Both Vedanta and Buddhism emphasize that knowledge is power, but only when it is understood through contemplation and personal experience. Sadly, this tradition of critical thinking and self-inquiry has been overshadowed by an increasing reliance on rote learning and unquestioned acceptance of information. This shift has steered us away from the rich intellectual tradition of inquiry and independent thought that Nepal once embraced. 

To change this, we need to reclaim the legacy of critical thinking and inquiry. My point here isn’t to discard modern science textbooks or start teaching only Sanskrit and ancient scriptures. Rather, it’s about taking the essence of those philosophical traditions—especially their emphasis on questioning and inner exploration—and weaving that spirit into today’s classrooms. By doing so, we can reshape the education system to foster freethinkers—people who question, explore, and lead with a clear vision.

Empowering the next generation 

Given these gaps, the real question is: how can we move forward? How can we improve the education system in Nepal? The solution likely lies in finding a balance. We cannot discard exams and grades entirely, but we should place more emphasis on critical thinking, problem-solving, and curiosity. Our education system must nurture free thinkers, not just exam-passing robots. The role of teachers is central to this transformation. Teachers must teach students how to ask good questions, think critically, and express ideas clearly. Classrooms should not just be places where students receive information but where they engage with it, question it, discuss, and debate. Teachers need to create an environment where curiosity and independent thinking are encouraged. While systemic change is essential, it’s important to remember that transformation starts in the classroom. And classrooms cannot change unless teachers are empowered. 

At the same time, many teachers in Nepal are working under extremely challenging circumstances, often without proper support, training, or resources. The issues I raise here are not criticisms of individual teachers but of a system that has not empowered them to innovate or think freely. Any reform must begin with supporting and valuing our educators, ensuring they have the tools they need to foster critical thinking and curiosity in the classroom.

The link to leadership

The consequences of our educational shortcomings extend beyond classrooms. Nepal’s current political crisis is not just a struggle for power—it’s a crisis of leadership. The country lacks visionary leaders capable of guiding Nepal toward a better future, and this deficit reflects deeper issues within our education system. Instead of fostering critical thinking and independent thought, we are producing followers who passively accept information. This is evident in our political landscape, where many follow empty rhetoricians rather than leaders with clear ideologies. 

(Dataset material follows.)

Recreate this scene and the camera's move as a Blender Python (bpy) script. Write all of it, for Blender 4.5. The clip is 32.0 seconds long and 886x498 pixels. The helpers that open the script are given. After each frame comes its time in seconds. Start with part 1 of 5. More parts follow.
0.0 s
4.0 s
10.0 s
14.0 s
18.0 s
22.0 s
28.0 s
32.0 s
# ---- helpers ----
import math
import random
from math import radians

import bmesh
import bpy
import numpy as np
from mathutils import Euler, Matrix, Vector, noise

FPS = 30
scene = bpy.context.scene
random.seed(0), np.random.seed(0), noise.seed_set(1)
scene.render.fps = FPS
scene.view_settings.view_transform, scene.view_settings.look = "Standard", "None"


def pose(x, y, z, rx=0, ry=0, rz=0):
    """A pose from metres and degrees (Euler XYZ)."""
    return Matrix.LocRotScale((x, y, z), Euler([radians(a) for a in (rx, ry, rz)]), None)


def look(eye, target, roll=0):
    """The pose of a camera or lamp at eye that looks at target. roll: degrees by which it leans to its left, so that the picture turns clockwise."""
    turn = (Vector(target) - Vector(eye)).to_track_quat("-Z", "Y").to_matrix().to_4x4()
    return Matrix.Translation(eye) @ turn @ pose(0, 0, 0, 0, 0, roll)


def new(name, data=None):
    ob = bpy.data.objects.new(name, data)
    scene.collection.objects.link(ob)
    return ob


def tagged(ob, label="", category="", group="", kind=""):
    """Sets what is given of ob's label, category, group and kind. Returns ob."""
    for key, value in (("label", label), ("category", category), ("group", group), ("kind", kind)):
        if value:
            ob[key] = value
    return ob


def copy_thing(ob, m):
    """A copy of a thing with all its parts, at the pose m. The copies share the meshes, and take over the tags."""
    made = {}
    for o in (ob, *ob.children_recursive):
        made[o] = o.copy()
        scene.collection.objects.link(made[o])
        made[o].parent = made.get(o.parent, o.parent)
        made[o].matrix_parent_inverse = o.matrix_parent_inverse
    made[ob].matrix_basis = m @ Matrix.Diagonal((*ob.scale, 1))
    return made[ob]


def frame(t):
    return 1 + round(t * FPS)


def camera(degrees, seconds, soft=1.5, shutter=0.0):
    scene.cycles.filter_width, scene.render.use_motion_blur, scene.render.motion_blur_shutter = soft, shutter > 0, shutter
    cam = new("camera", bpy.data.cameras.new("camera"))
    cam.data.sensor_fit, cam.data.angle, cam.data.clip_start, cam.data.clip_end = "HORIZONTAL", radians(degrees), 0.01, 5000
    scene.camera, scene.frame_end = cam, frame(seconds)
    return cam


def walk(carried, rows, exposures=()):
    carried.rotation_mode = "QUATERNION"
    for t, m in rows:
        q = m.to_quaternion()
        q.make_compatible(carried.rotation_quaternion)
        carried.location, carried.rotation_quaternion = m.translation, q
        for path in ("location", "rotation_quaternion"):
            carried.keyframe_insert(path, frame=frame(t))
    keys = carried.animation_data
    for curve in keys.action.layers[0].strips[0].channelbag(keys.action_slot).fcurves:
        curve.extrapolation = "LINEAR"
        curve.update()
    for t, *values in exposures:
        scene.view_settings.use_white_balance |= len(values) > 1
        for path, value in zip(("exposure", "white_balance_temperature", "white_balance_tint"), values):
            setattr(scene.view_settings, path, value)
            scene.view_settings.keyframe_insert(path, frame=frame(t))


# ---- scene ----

To address Nepal’s political crisis, we must shift the focus from just who holds power to how we educate our people. Our education system is failing to produce the kind of visionary leaders we desperately need. A nation without an educational foundation that encourages critical thinking and nurtures leadership will remain stagnant, regardless of the political system or the individuals who rise to power. If we want to shape a brighter future, the future of the nation depends on how we educate young people today. 

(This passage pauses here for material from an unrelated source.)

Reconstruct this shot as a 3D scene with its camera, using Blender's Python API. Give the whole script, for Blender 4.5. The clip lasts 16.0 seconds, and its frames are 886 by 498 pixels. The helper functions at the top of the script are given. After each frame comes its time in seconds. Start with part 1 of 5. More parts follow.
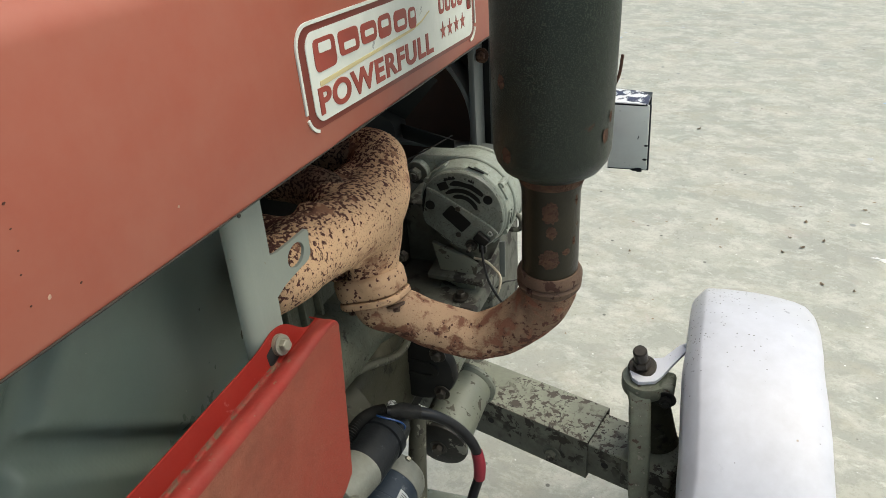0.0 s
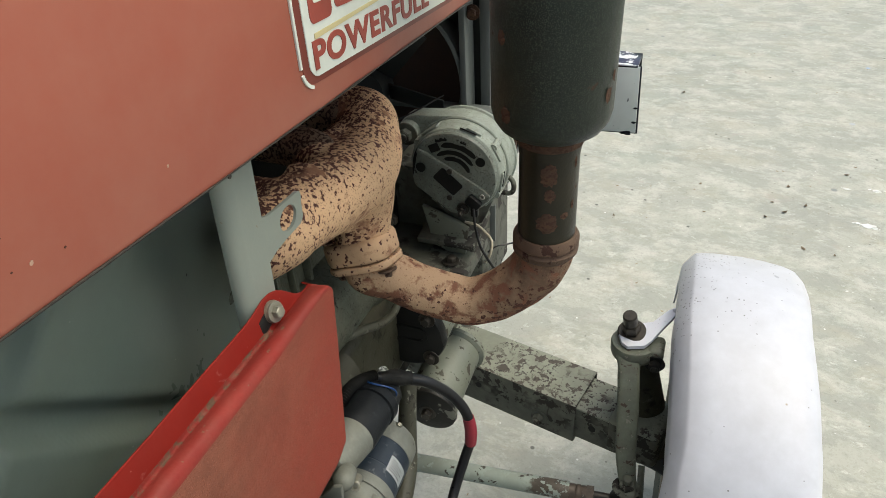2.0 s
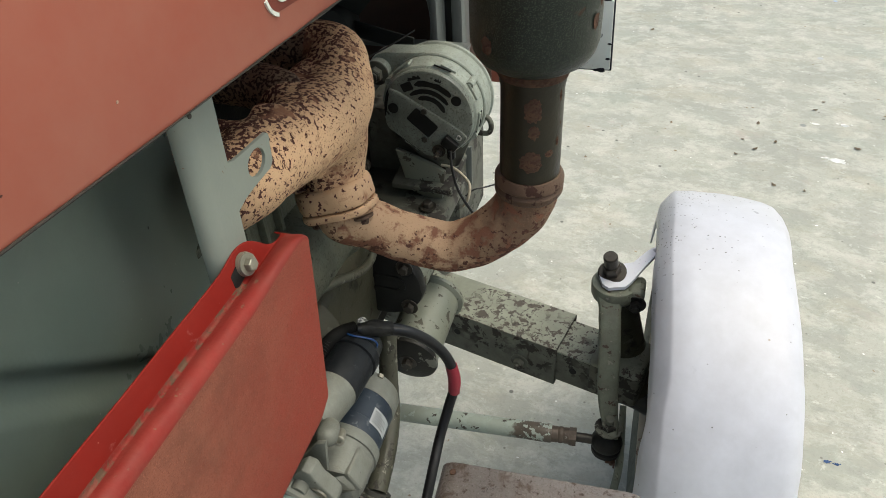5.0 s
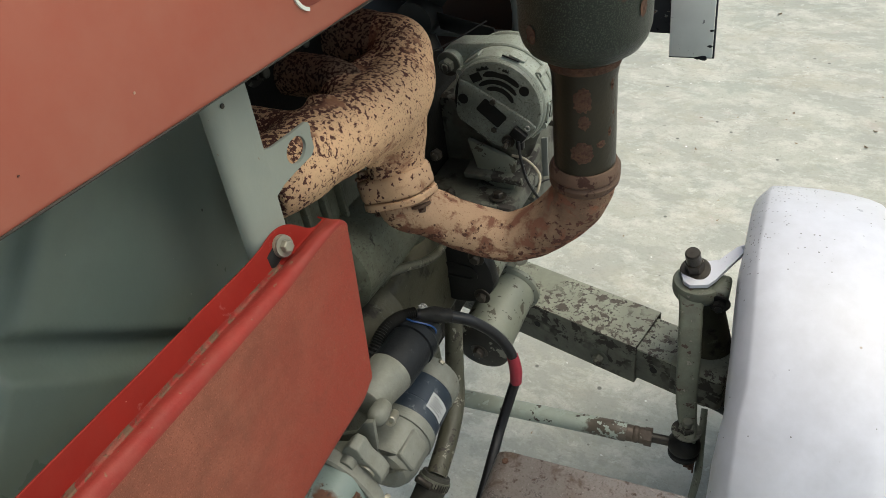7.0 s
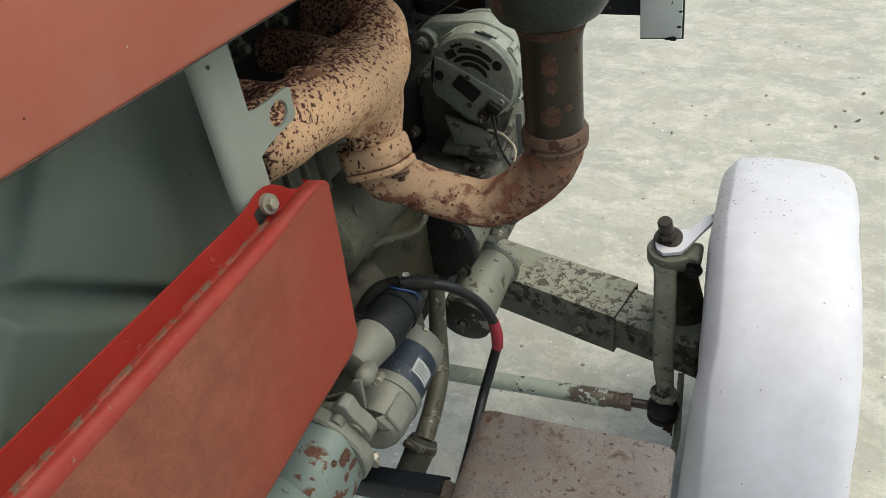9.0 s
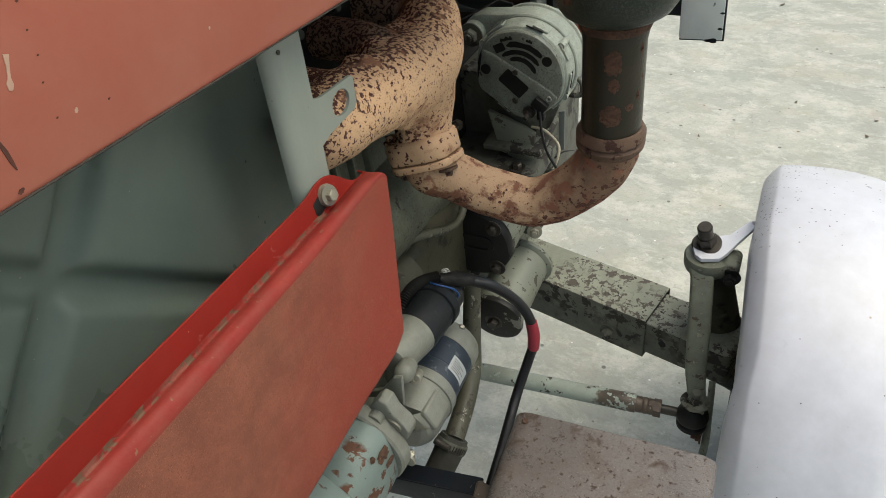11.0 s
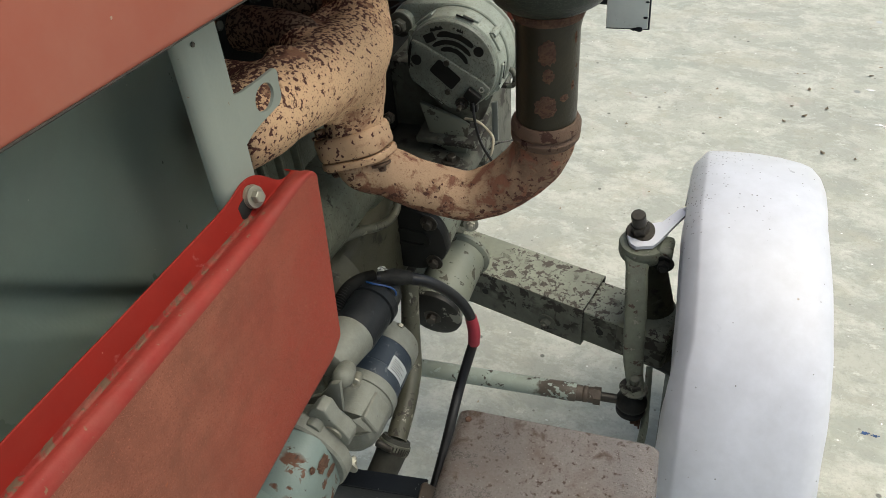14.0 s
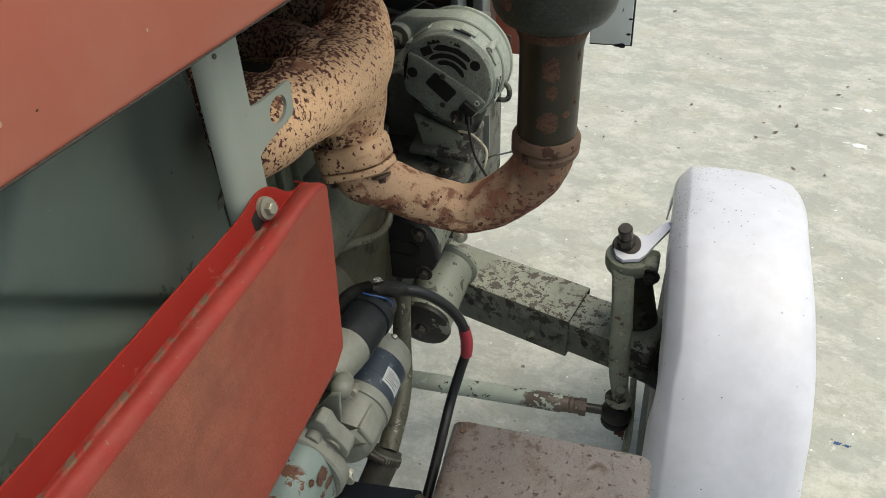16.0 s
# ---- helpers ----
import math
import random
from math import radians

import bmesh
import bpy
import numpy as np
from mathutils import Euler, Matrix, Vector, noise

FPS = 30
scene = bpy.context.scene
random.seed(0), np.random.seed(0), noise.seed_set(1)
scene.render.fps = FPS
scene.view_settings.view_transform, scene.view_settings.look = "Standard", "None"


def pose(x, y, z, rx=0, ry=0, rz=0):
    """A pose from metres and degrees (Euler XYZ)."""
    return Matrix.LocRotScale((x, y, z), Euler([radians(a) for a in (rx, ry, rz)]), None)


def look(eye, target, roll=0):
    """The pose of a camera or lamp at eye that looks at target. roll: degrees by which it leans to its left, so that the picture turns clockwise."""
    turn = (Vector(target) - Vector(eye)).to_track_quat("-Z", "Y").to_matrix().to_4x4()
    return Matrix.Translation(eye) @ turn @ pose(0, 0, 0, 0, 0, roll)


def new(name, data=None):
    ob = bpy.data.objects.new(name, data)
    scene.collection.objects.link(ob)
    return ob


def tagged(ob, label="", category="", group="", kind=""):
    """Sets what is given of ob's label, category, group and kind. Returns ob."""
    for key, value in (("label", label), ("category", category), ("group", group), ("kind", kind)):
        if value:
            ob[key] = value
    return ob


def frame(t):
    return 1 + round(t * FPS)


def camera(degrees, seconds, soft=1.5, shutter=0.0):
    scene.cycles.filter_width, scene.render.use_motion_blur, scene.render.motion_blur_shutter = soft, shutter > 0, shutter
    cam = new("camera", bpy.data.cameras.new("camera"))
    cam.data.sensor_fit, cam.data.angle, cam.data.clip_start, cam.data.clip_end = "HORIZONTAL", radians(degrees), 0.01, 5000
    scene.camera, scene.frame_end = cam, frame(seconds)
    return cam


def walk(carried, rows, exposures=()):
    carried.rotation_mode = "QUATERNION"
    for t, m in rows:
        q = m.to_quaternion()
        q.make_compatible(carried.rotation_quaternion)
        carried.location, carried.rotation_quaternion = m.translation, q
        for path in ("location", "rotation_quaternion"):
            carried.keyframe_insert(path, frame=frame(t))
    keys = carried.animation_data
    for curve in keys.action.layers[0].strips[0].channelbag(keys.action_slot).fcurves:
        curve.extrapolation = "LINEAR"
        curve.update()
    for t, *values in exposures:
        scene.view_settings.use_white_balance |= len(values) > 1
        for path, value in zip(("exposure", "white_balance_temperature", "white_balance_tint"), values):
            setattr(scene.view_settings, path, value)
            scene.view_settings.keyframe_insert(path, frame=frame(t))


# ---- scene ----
cam = camera(64.19, 16.0, soft=0.6)
PATH = [  # seconds, eye, target in metres, roll in degrees
    (0, (-0.0138, 0.0072, 1.5978), (-0.6986, 1.5573, 0.5357), -4.41),
    (0.5, (-0.0262, 0.0122, 1.5943), (-0.7240, 1.5374, 0.5049), -3.97),
    (1, (-0.0316, 0.0164, 1.5932), (-0.7540, 1.5300, 0.5037), -4.50),
    (1.5, (-0.0303, 0.0147, 1.5899), (-0.7080, 1.5197, 0.4604), -4.05),
    (2, (-0.0378, 0.0190, 1.5858), (-0.6527, 1.5353, 0.4356), -3.34),
    (2.5, (-0.0389, 0.0116, 1.5854), (-0.6314, 1.5197, 0.4130), -4.38),
    (3, (-0.0561, 0.0218, 1.5815), (-0.5801, 1.5297, 0.3768), -2.45),
    (3.5, (-0.0559, 0.0315, 1.5715), (-0.5609, 1.5184, 0.3329), -2.84),
    (4, (-0.0597, 0.0374, 1.5668), (-0.5698, 1.5145, 0.3186), -3.26),
    (4.2, (-0.0612, 0.0398, 1.5628), (-0.5688, 1.5103, 0.3058), -3.27),
    (6.3, (-0.0541, 0.0450, 1.5562), (-0.5890, 1.4826, 0.2728), -4.56),
    (6.5, (-0.0438, 0.0487, 1.5528), (-0.6112, 1.4671, 0.2621), -5.93),
    (7, (0.0118, 0.0603, 1.5566), (-0.8001, 1.3843, 0.2965), -9.50),
    (7.5, (0.0433, 0.0663, 1.5592), (-0.8352, 1.3333, 0.2852), -8.86),
    (8, (0.0470, 0.0462, 1.5715), (-0.8106, 1.3808, 0.3536), -9.10),
    (8.5, (0.0292, 0.0228, 1.5524), (-0.7510, 1.3541, 0.2800), -9.23),
    (9, (0.0405, 0.0131, 1.5481), (-0.7348, 1.3517, 0.2803), -10.25),
    (9.5, (0.0536, 0.0252, 1.5439), (-0.7206, 1.3466, 0.2575), -10.51),
    (9.7, (0.0376, 0.0196, 1.5467), (-0.7515, 1.3415, 0.2700), -9.89),
    (11.8, (-0.0114, 0.0071, 1.5464), (-0.7826, 1.3337, 0.2637), -7.52),
    (12, (-0.0114, 0.0083, 1.5472), (-0.7703, 1.3420, 0.2644), -7.49),
    (12.5, (-0.0120, 0.0155, 1.5436), (-0.7306, 1.3622, 0.2513), -7.48),
    (13, (-0.0183, 0.0264, 1.5421), (-0.7038, 1.3680, 0.2267), -6.47),
    (13.5, (-0.0240, 0.0324, 1.5348), (-0.6757, 1.3762, 0.2045), -6.18),
    (14, (-0.0216, 0.0293, 1.5358), (-0.6393, 1.4020, 0.2189), -5.94),
    (14.5, (-0.0262, 0.0279, 1.5352), (-0.6357, 1.4050, 0.2191), -6.04),
    (15, (-0.0345, 0.0222, 1.5452), (-0.6211, 1.4319, 0.2535), -4.28),
    (15.5, (-0.0442, 0.0162, 1.5485), (-0.5956, 1.4477, 0.2651), -3.32),
    (16, (-0.0535, 0.0166, 1.5441), (-0.5952, 1.4339, 0.2411), -3.19),
]
walk(cam, [(t, look(eye, target, roll)) for t, eye, target, roll in PATH], exposures=[(0.0, 0.32, 6500, 0), (16.0, 0.32, 6500, 0)])

# ---- light ----
world = bpy.data.worlds.new("overcast_sky")
scene.world = world
world.use_nodes = True
wn = world.node_tree
sky = wn.nodes.new("ShaderNodeTexSky")
sky.sky_type = "NISHITA"
sky.sun_disc = False
sky.sun_elevation, sky.sun_rotation = radians(65), radians(71)
sky.dust_density, sky.air_density = 6.0, 1.0
wn.nodes["Background"].inputs["Strength"].default_value = 0.15
wn.links.new(sky.outputs["Color"], wn.nodes["Background"].inputs["Color"])
sun = new("sun", bpy.data.lights.new("sun", "SUN"))
sun.data.energy, sun.data.angle, sun.data.color = 1.15, radians(65), (1.0, 0.94, 0.85)
sun.matrix_world = look((1.32, 0.45, 3.0), (0, 0, 0))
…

Without an education system that fosters independent thought and leadership, we will continue to see a generation of followers, rather than leaders with vision. We, as educators, parents and citizens, must steer Nepal’s education system toward a future where critical thinking is valued above rote memorization. This is not just about changing curriculums—it’s about changing the very mindset with which we approach education. Only then will we truly empower our youth and ensure a better future for the country.